Make a tally of the lines in the records that include the string "More", and give only that number.
----- RECORDS FOR THIS TASK
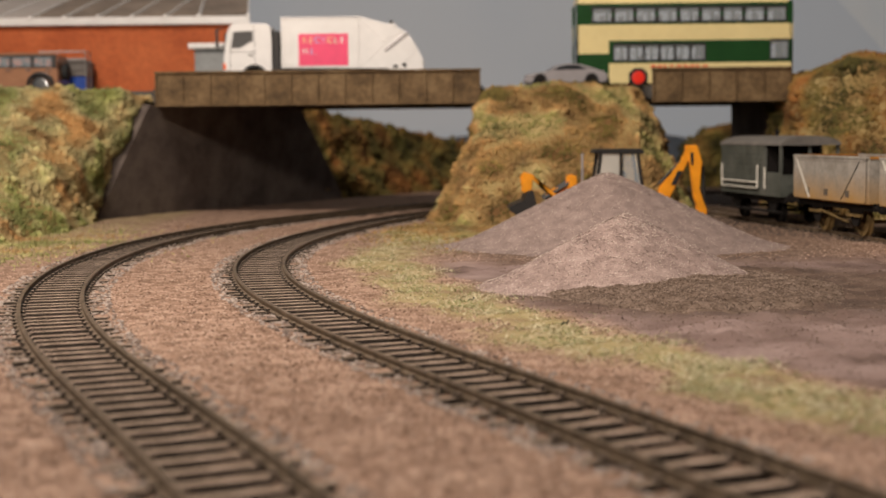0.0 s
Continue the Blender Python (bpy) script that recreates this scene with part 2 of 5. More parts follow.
# ---- lines of rails ----
INNER = (39.82, 16.099, -86.815, 9.054, 169.677, -46.9, -66.6)
OUTER = (-37.54, 35.54, 18.958, -6.845, 134.408, -36.897, -131.808)
def centre_line(poly, near, far, run, radius):
    """Points (x, y) in mm along a line of rails, from the front of the layout to its back, and their arc lengths, 0 at y = 500."""
    slope = np.polyder(poly)
    at = lambda y: np.array((np.polyval(poly, (y - 500) / 400), y))
    way = lambda y: np.array((np.polyval(slope, (y - 500) / 400) / 400, 1)) / np.hypot(np.polyval(slope, (y - 500) / 400) / 400, 1)
    pts = [at(near) - way(near) * d for d in np.arange(1500, 0, -10)]
    pts += [at(y) for y in np.arange(near, far, 5.0)]
    a, w = at(far), way(far)
    pts += [a + w * d for d in np.arange(0, run, 10.0)]
    a = a + w * run
    th = np.arctan2(w[0], w[1])
    for k in np.linspace(0, np.pi / 2 - th, 40):
        pts.append(a + radius * np.array((np.cos(th) - np.cos(th + k), np.sin(th + k) - np.sin(th))))
    pts += [pts[-1] + np.array((d, 0)) for d in np.arange(10, 900, 10.0)]
    pts = np.array(pts)
    s = np.concatenate(([0], np.cumsum(np.hypot(*np.diff(pts, axis=0).T))))
    s0 = np.interp(500, pts[:330, 1], s[:330])
    return pts, s0 - s
def spot(line, s):
    pts, arc = line
    return np.array((np.interp(-s, -arc, pts[:, 0]), np.interp(-s, -arc, pts[:, 1])))
inner = centre_line(INNER, 200, 820, 40, 470)
outer = centre_line(OUTER, 200, 820, 30, 523)
siding = (np.array([(183 - 0.15 * (y - 680) + max(0, y - 900) ** 2 * 0.0004, y) for y in np.arange(-100.0, 965, 10)]), None)
siding = (siding[0], -np.concatenate(([0], np.cumsum(np.hypot(*np.diff(siding[0], axis=0).T)))))


def across(line, s):
    """Place, direction (towards the front) and right-hand normal at arc length s."""
    a, b = spot(line, s - 2), spot(line, s + 2)
    w = (b - a) / np.linalg.norm(b - a)
    return (a + b) / 2, w, np.array((w[1], -w[0]))


def rail(parent, line, s0, s1, side):
    outline = [(-1.0, -2.0), (1.0, -2.0), (1.0, -1.6), (0.35, -1.4), (0.35, -0.75), (0.55, -0.6), (0.55, -0.08), (0.45, 0), (-0.45, 0), (-0.55, -0.08), (-0.55, -0.6), (-0.35, -0.75), (-0.35, -1.4), (-1.0, -1.6)]
    k = len(outline)
    verts, faces = [], []
    steps = np.arange(s0, s1, 6.0)
    for s in steps:
        p, w, n = across(line, s)
        for u, z in outline:
            q = p + n * (side * 8.7 + u)
            verts.append((q[0], q[1], z))
    for i in range(len(steps) - 1):
        for j in range(k):
            a, b = i * k + j, i * k + (j + 1) % k
            faces.append((a, b, b + k, a + k))
    ob = soup("rail", verts, faces, M_RAIL)
    ob.parent = parent


SLEEPER = None


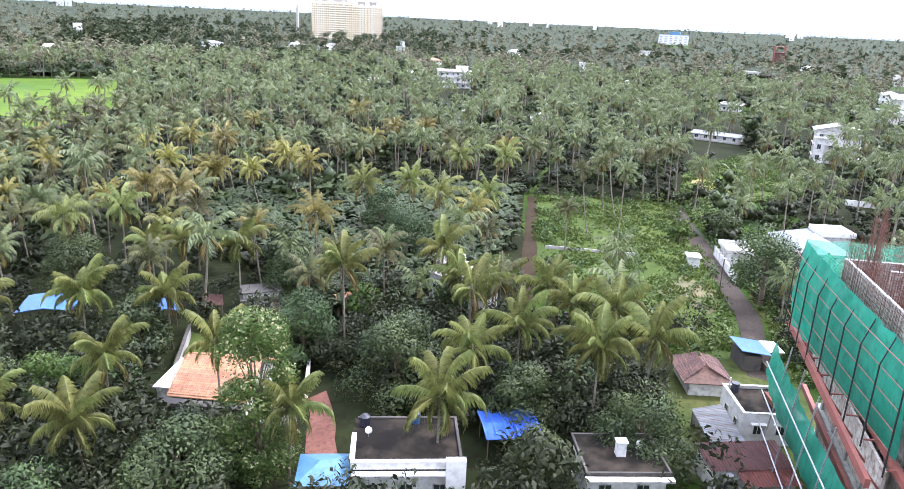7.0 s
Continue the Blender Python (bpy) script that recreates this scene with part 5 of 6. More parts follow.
course = bpy.data.meshes.new("tile_course")
_b = bmesh.new()
for k in range(37):
    bx(_b, -4.4 + 0.238 * k, -4.4 + 0.238 * k + 0.215, -0.155, 0.155, 0, 0.05)
_b.to_mesh(course)
course.materials.append(TILE)
slope = math.atan2(2.2, 4.7)
for side in (-1, 1):
    for k in range(18):
        d_ = 0.16 + 0.305 * k
        c = tagged(new("tile_course", course), kind="stuff")
        c.parent = t
        c.matrix_basis = Matrix.LocRotScale((0, side * d_ * math.cos(slope), 4.6 - d_ * math.sin(slope) + 0.115), Euler((-side * (slope - 0.06), 0, 0)), None)
for i in range(2):
    window(t, -2 + 3 * i, -4.42, 1.5, 0)
t = house("old house with a dark mossy tiled roof below", -9.3, 76.7, 10, 7, 6, 1, WHITE_OLD, "hip", TILE_OLD, storey=2.8, pitch=1.7)
t = thing("garden_wall", "low brown wall with white slabs by the old house", "wall", 7, 74, 0, -14)
part("wall", box(-7, 5, -0.15, 0.15, 0, 1.0), CONCRETE_DARK, t)
t = house("house with an old brown roof half hidden by trees", 42, 87.5, -20, 7.4, 6, 1, CONCRETE_DARK, "hip", TILE_OLD, storey=2.2, pitch=1.2)
house("small hut with a pale roof deep in the grove", 83, 54.5, -35, 4.4, 3.4, 1, SALMON, "gable", TILE, storey=2.4, pitch=0.8, wins=False)

# grey-roofed sheds round the red courtyard
t = thing("shed", "open shed with grey sheet roof by the courtyard", "shed", 52, 42.5, 0, 42)
part("roof", hip(5.5, 3.0, 2.5, 0.5, 0.3, 0.06, gable=True), CONCRETE, t)
for sx in (-2.5, 0, 2.5):
    for sy in (-1.3, 1.3):
        part("post", box(sx - 0.12, sx + 0.12, sy - 0.12, sy + 0.12, 0, 2.5), WHITE_OLD, t)
t = thing("low_wall", "low plastered wall beside the red courtyard", "wall", 62, 46.5, 0, 35)
part("wall", box(-4, 5, -0.15, 0.15, 0, 1.1), CREAM, t)
part("coping", box(-4.05, 5.05, -0.22, 0.22, 1.1, 1.2), WHITE_OLD, t)
t = thing("pipe_fence", "rails of grey pipe fencing under the trees", "fence", 66, 52, 0, -38)
for k in range(3):
    part("rail", rod(bmesh.new(), (-4, 0, 0.5 + 0.35 * k), (5, 0, 0.5 + 0.35 * k), 0.05), STEEL, t)
for k in range(4):
    part("post", rod(bmesh.new(), (-4 + 3 * k, 0, 0), (-4 + 3 * k, 0, 1.35), 0.06), STEEL, t)

# the flat-roofed white house below with tanks and tarpaulins
t = thing("flat_roofed_house", "white house with a dark stained flat roof and tanks", "house", 51.8, 27.2, 0, -59)
part("wall", box(-4.6, 4.4, -3.8, 3.8, 0, 4.4), WHITE, t)
part("roof_slab", box(-5.0, 4.8, -4.2, 4.2, 4.4, 4.6), ROOF_BLACK, t)
part("parapet", box(-5.0, 4.8, -4.2, -3.95, 4.6, 5.3), WHITE, t)
part("side_parapet", box(-5.0, -4.75, -3.93, 0.4, 4.6, 5.2), WHITE, t)
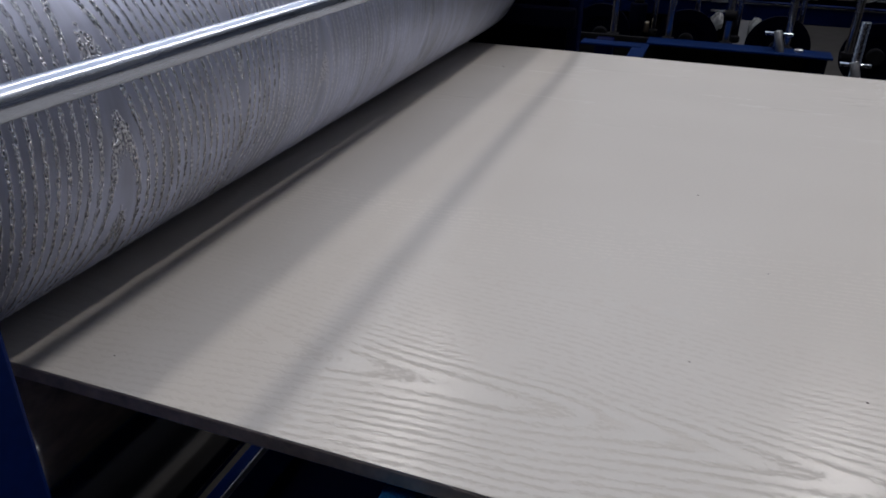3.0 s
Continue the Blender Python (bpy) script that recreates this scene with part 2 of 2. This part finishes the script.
def part(name, bm, material, parent=None, label=""):
    me = bpy.data.meshes.new(name)
    bm.to_mesh(me)
    bm.free()
    for m in (material if isinstance(material, (list, tuple)) else [material]):
        me.materials.append(m)
    ob = new(name, me)
    ob.parent = parent
    if label:
        ob["label"] = label
    return ob


def base(name, label, category, group="", at=(0, 0, 0)):
    ob = new(name)
    ob.empty_display_size = 0.05
    ob.location = at
    return tagged(ob, label, category, group)


def box(x0, x1, y0, y1, z0, z1, bevel=0.003, bm=None):
    bm = bm or bmesh.new()
    m = Matrix.LocRotScale(((x0 + x1) / 2, (y0 + y1) / 2, (z0 + z1) / 2), None, (x1 - x0, y1 - y0, z1 - z0))
    vs = bmesh.ops.create_cube(bm, size=1, matrix=m)["verts"]
    if bevel:
        edges = list({e for v in vs for e in v.link_edges})
        bmesh.ops.bevel(bm, geom=edges, offset=bevel, segments=2, affect="EDGES", profile=0.5)
    return bm


def rod(a, b, r, seg=32, bevel=0.0, bm=None, r2=None):
    """A round bar from a to b."""
    bm = bm or bmesh.new()
    a, b = Vector(a), Vector(b)
    turn = (b - a).to_track_quat("Z", "Y").to_matrix().to_4x4()
    m = Matrix.Translation((a + b) / 2) @ turn
    vs = bmesh.ops.create_cone(bm, cap_ends=True, segments=seg, radius1=r, radius2=r if r2 is None else r2,
                               depth=(b - a).length, matrix=m)["verts"]
    if bevel:
        faces = {f for v in vs for f in v.link_faces if len(f.verts) > 4}
        edges = list({e for f in faces for e in f.edges})
        bmesh.ops.bevel(bm, geom=edges, offset=bevel, segments=2, affect="EDGES", profile=0.5)
    for f in bm.faces:
        f.smooth = len(f.verts) == 4
    return bm


def ring(c, r0, r1, y0, y1, seg=48, bm=None):
    """A flat ring round an axis along y."""
    bm = bm or bmesh.new()
    loops = []
    for r, y in ((r0, y0), (r1, y0), (r1, y1), (r0, y1)):
        loops.append([bm.verts.new((c[0] + r * math.cos(2 * math.pi * k / seg), y, c[1] + r * math.sin(2 * math.pi * k / seg))) for k in range(seg)])
    for i in range(4):
        p, q = loops[i], loops[(i + 1) % 4]
        for k in range(seg):
            bm.faces.new((p[k], p[(k + 1) % seg], q[(k + 1) % seg], q[k]))
    bmesh.ops.recalc_face_normals(bm, faces=bm.faces)
    return bm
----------
• **PROBLEM SOLUTION**: 2